→ **INSTRUCTIONS TO FOLLOW**
Write out exactly the lines from the line with "scene = bpy.context.scene" through the line with "turn = (Vector(target)", both ends included, and no other line.

--- SUPPLIED DATA ---

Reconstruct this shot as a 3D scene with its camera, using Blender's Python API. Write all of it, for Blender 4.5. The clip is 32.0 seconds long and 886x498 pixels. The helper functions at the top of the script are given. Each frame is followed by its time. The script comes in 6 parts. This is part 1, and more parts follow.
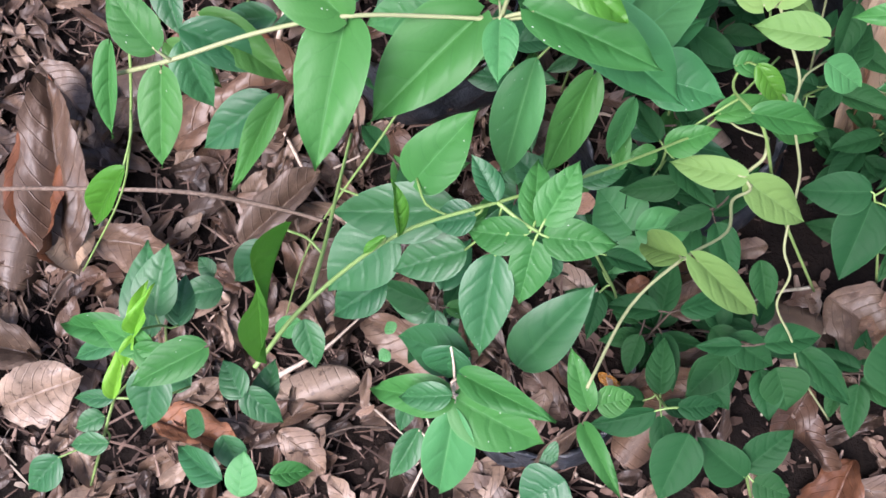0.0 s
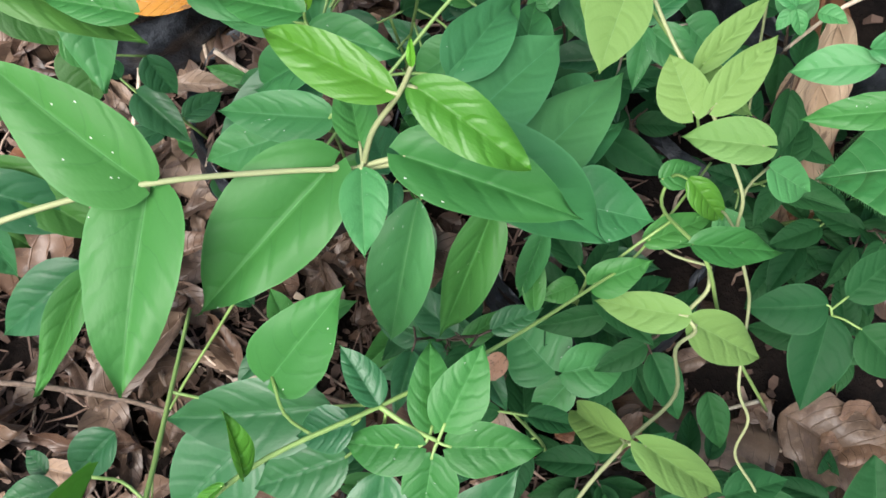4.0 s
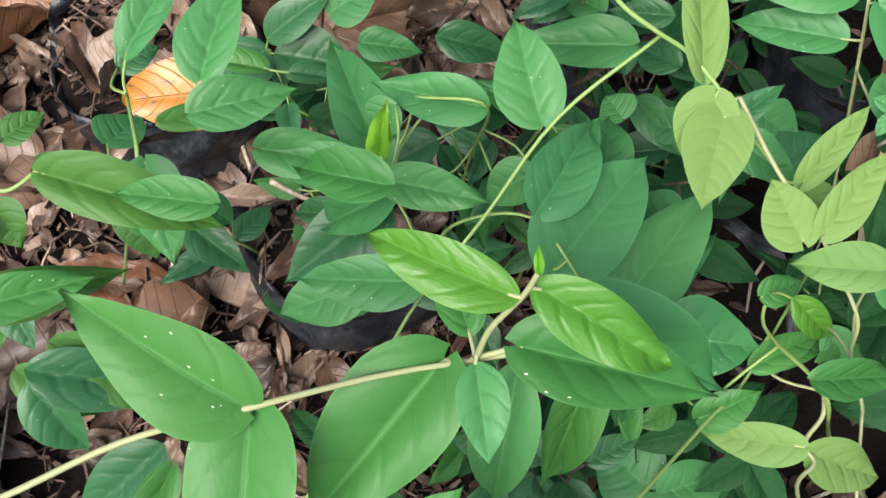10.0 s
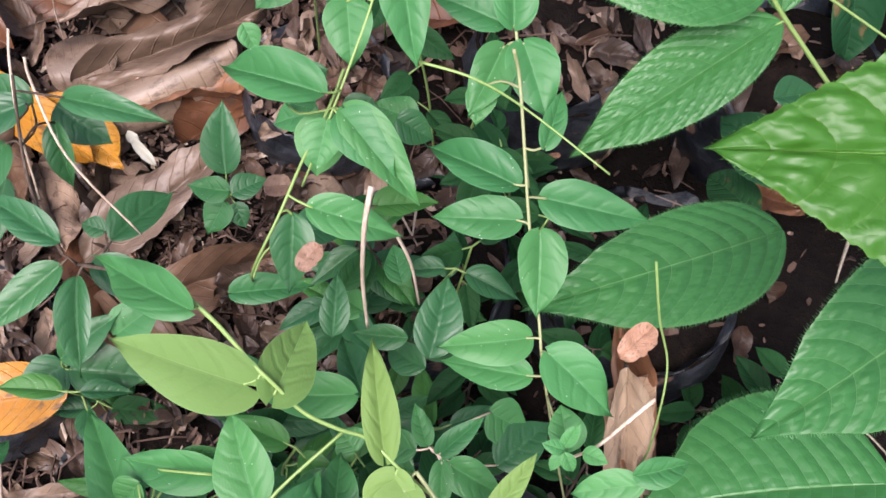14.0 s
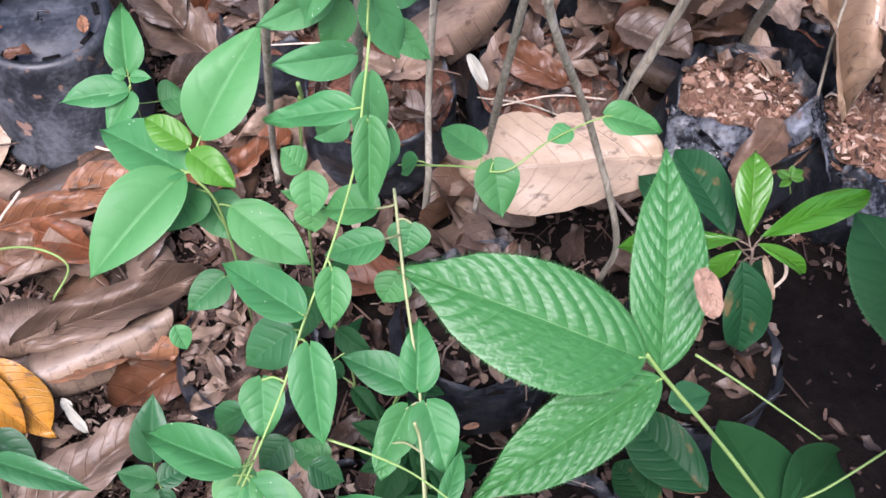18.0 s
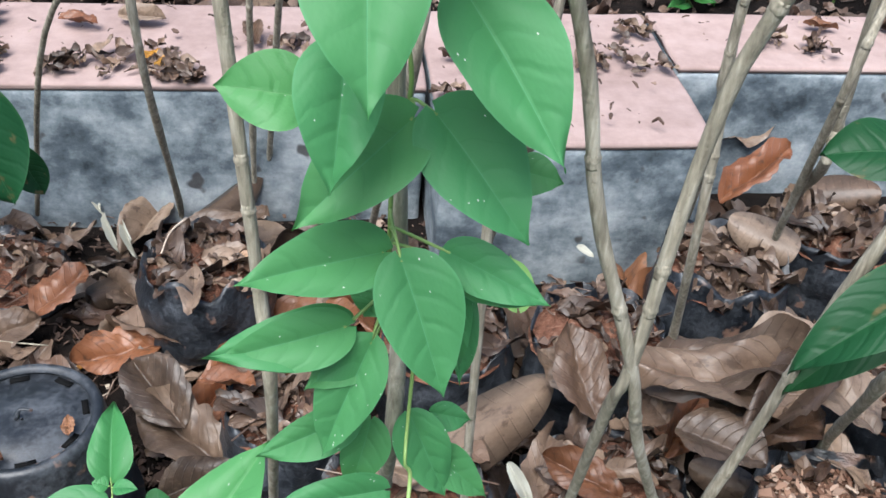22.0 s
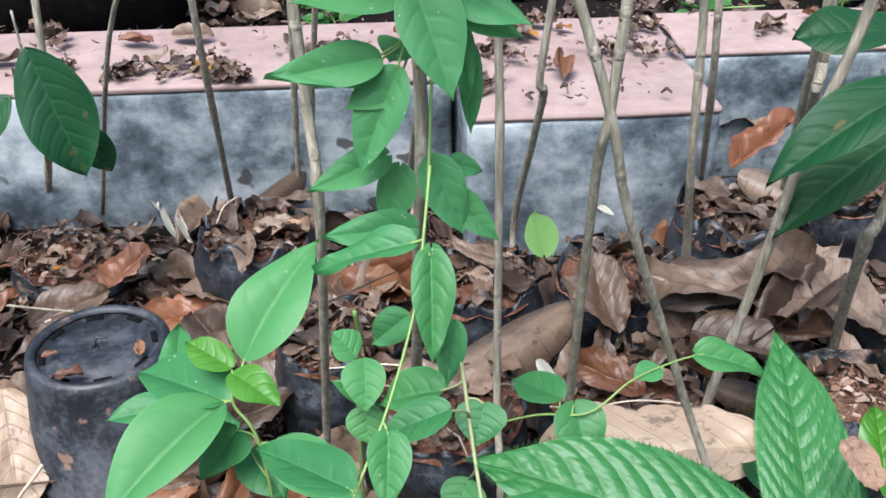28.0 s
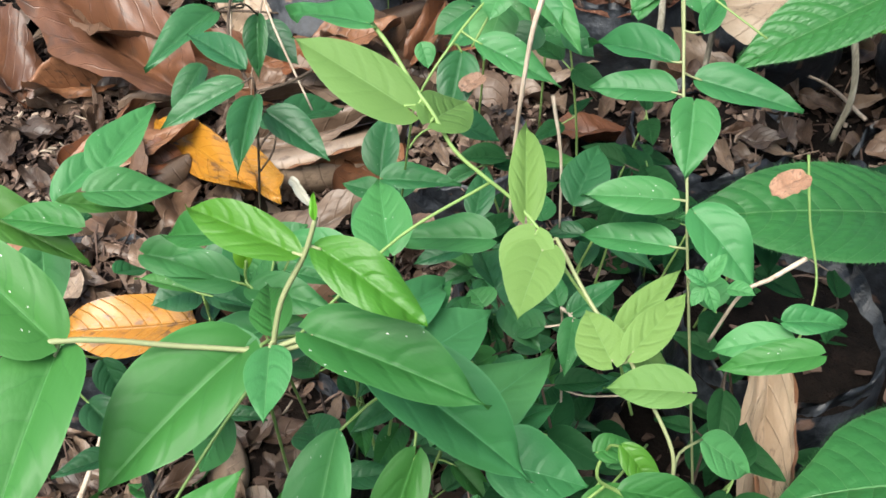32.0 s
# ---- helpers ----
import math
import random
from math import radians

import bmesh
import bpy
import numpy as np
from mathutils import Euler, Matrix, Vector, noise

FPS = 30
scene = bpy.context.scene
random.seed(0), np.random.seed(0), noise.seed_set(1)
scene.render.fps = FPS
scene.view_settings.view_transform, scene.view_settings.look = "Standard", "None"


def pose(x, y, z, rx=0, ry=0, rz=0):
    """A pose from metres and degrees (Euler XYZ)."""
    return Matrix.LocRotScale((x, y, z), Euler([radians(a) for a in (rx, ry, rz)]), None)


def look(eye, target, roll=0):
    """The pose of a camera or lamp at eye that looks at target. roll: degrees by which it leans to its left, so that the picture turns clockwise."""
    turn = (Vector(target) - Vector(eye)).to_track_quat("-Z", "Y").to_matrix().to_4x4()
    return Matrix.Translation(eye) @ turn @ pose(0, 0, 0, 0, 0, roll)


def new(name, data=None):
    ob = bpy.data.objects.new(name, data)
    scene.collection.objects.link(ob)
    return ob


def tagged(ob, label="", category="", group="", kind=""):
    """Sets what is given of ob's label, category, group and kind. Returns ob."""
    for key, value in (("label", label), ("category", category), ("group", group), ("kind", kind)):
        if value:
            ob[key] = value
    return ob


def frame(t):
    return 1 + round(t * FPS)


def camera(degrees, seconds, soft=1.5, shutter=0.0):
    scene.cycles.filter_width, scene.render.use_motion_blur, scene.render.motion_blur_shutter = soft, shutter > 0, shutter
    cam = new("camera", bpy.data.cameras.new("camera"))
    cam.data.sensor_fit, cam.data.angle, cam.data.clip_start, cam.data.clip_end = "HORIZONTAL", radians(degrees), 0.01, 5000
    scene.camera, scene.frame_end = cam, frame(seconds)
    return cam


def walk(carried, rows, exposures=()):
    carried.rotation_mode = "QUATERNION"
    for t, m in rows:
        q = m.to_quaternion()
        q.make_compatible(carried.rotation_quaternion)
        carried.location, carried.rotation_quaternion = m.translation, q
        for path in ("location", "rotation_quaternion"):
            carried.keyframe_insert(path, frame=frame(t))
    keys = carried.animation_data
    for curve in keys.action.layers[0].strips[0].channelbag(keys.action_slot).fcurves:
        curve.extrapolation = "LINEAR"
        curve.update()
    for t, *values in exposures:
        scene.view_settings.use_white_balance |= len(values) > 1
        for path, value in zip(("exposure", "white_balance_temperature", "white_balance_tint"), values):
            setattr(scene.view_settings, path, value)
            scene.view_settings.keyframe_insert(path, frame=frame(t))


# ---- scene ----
cam = camera(48.1, 32.0, 1.6)
# seconds, place of the eye, yaw, pitch and roll of the hand-held camera
PATH = [
    (0, -0.0099, 0.0368, 0.5969, 28.14, -75.71, -14.04),
    (0.5, -0.0093, 0.0428, 0.5898, 24.31, -74.63, -11.34),
    (1, -0.0081, 0.0460, 0.5927, 21.19, -73.58, -8.90),
    (1.5, -0.0065, 0.0515, 0.5961, 18.81, -73.07, -6.92),
    (2, -0.0054, 0.0551, 0.5950, 15.42, -72.56, -3.97),
    (2.5, -0.0078, 0.0664, 0.5759, 12.16, -72.31, -1.22),
    (3, -0.0095, 0.0755, 0.5580, 10.63, -72.17, -0.41),
    (3.5, -0.0118, 0.0855, 0.5410, 9.05, -72.58, 0.42),
    (5.5, -0.0170, 0.1188, 0.4839, 9.01, -73.94, -2.47),
    (6, -0.0204, 0.1176, 0.4727, 7.59, -74.61, -1.74),
    (6.5, -0.0251, 0.1199, 0.4722, 7.58, -74.40, -2.22),
    (7, -0.0351, 0.1151, 0.4841, 8.12, -74.48, -2.84),
    (7.5, -0.0447, 0.1090, 0.4896, 9.02, -74.70, -3.30),
    (8, -0.0564, 0.1089, 0.4944, 9.99, -74.41, -3.83),
    (8.5, -0.0619, 0.1122, 0.5013, 11.47, -73.93, -4.96),
    (9, -0.0608, 0.1194, 0.5071, 12.30, -73.15, -6.01),
    (9.5, -0.0530, 0.1276, 0.5126, 12.41, -72.34, -6.34),
    (10, -0.0423, 0.1381, 0.5196, 11.35, -71.78, -6.56),
    (10.5, -0.0311, 0.1474, 0.5309, 10.04, -71.20, -6.28),
    (11, -0.0238, 0.1518, 0.5386, 8.25, -70.01, -5.09),
    (11.5, -0.0169, 0.1574, 0.5442, 6.95, -68.63, -3.78),
    (12, -0.0076, 0.1750, 0.5521, 5.53, -67.85, -3.13),
    (12.5, -0.0025, 0.1853, 0.5610, 3.52, -66.90, -2.65),
    (13, 0.0056, 0.1920, 0.5761, 1.56, -66.47, -1.31),
    (13.5, 0.0126, 0.1928, 0.5954, -0.32, -65.92, 0.19),
    (14, 0.0230, 0.2059, 0.6035, -3.15, -66.21, 2.61),
    (14.5, 0.0280, 0.2169, 0.6155, -5.04, -66.36, 4.33),
    (15, 0.0318, 0.2342, 0.6256, -6.95, -66.14, 5.93),
    (15.5, 0.0287, 0.2518, 0.6413, -7.36, -65.15, 6.17),
    (17.5, 0.0378, 0.2715, 0.6688, -8.04, -60.29, 7.27),
    (18, 0.0403, 0.2730, 0.6792, -7.74, -58.51, 7.23),
    (18.5, 0.0407, 0.2726, 0.6914, -7.24, -56.79, 6.81),
    (19, 0.0457, 0.2774, 0.7028, -6.86, -54.56, 6.28),
    (19.5, 0.0474, 0.2774, 0.7111, -6.55, -53.04, 5.48),
    (20, 0.0474, 0.2831, 0.7188, -6.54, -51.76, 4.96),
    (20.5, 0.0454, 0.2886, 0.7009, -6.34, -50.59, 4.80),
    (21, 0.0466, 0.3084, 0.6709, -5.82, -47.32, 5.58),
    (21.5, 0.0356, 0.3370, 0.6517, -4.63, -41.56, 4.63),
    (22, 0.0313, 0.3563, 0.6144, -3.51, -37.06, 4.34),
    (22.5, 0.0233, 0.3706, 0.6131, -2.52, -31.52, 3.19),
    (23, 0.0347, 0.3507, 0.6046, -2.41, -29.02, 2.67),
    (23.5, 0.0418, 0.3391, 0.6217, -2.33, -25.96, 1.24),
    (24, 0.0456, 0.3108, 0.6437, -1.90, -24.44, 0.21),
    (24.5, 0.0484, 0.3026, 0.6456, -1.48, -23.50, 0.13),
    (26.5, 0.0524, 0.2701, 0.5942, -1.42, -25.01, 0.61),
    (27, 0.0502, 0.2590, 0.5787, -1.20, -27.34, 0.38),
    (27.5, 0.0445, 0.2436, 0.5653, -0.76, -29.76, 0.06),
    (28, 0.0408, 0.2282, 0.5561, -0.30, -31.72, -0.17),
    (28.5, 0.0387, 0.2045, 0.5543, 0.36, -34.52, -0.13),
    (29, 0.0184, 0.1655, 0.5409, 1.18, -37.61, -0.50),
    (29.5, 0.0005, 0.1447, 0.5331, 2.25, -38.75, -0.69),
    (30, -0.0136, 0.1192, 0.5227, 3.84, -39.42, 0.25),
    (30.5, -0.0206, 0.0945, 0.5158, 5.07, -40.66, 1.02),
    (31, -0.0117, 0.0640, 0.5116, 6.62, -42.14, 0.38),
    (31.5, 0.0074, 0.0415, 0.5109, 7.93, -43.56, -0.73),
    (32, 0.0211, 0.0324, 0.4936, 9.07, -44.91, 0.14),
]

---

→ **COMPLETED EXERCISE**
scene = bpy.context.scene
random.seed(0), np.random.seed(0), noise.seed_set(1)
scene.render.fps = FPS
scene.view_settings.view_transform, scene.view_settings.look = "Standard", "None"


def pose(x, y, z, rx=0, ry=0, rz=0):
    """A pose from metres and degrees (Euler XYZ)."""
    return Matrix.LocRotScale((x, y, z), Euler([radians(a) for a in (rx, ry, rz)]), None)


def look(eye, target, roll=0):
    """The pose of a camera or lamp at eye that looks at target. roll: degrees by which it leans to its left, so that the picture turns clockwise."""
    turn = (Vector(target) - Vector(eye)).to_track_quat("-Z", "Y").to_matrix().to_4x4()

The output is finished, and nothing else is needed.